CHICAGO-Trizec Properties Inc. is trying to convince Metropolitan Life that it may take longer than two years for the Sears Tower to regain enough market value to provide its new owner with sufficient equity. CEO Timothy H. Callahan, whose REIT was poised to assume ownership of the tallest building in North America five months ago, indicated as much during a recent NAREIT investor forum.

A paperwork delay involving a Sears Roebuck & Co. affiliate has been mentioned as a reason for the hold up in transferring the 3.7-million-sf asset to Trizec Properties Inc., which continues to lease and manage the tower at 233 S. Wacker Dr. However, Callahan focused more on talked with Metropolitan Life, which holds a first mortgage of more than $760 million on the property. Trizec Properties Inc., which has held a second mortgage on the property, would assume that debt, which comes due in July 2005.

“If we’re going to be in a position where we’re going to take $760-plus-million of debt on our balance sheet, we have to be able to show you there’s value that’s associated with that,” says Callahan, whose REIT’s debt load already is about 68% of its market capitalization.

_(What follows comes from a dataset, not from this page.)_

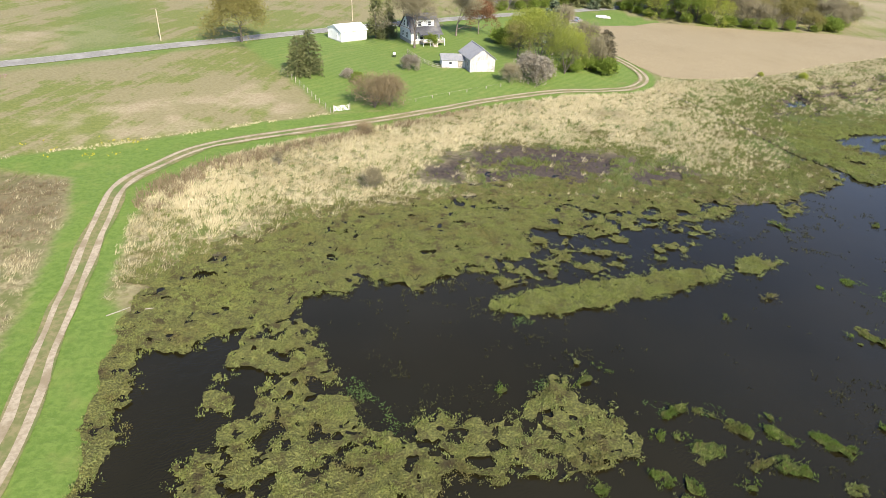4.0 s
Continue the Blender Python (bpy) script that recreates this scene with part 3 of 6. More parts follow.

A softening West Loop office leasing market as well as security concerns in the wake of Sept. 11, 2001, were factors that have contributed to Sears Tower’s value falling to $826 million, according to Trizec Properties, Inc.’s most recent appraisal. While the rest of the REIT’s West Loop portfolio outperforms the market, Trizec Properties leasing agents have more than 400,000 sf available, or more than 11% of the 110-story building’s space.

“We believe that’s a longer term period to regain that value,” Callahan says. “We have to make a fundamental decision as to what’s right for the shareholders.”

Callahan suggests talks with Metropolitan Life could continue for “several months,” but adds the REIT and insurance company are “in solid conversations now.”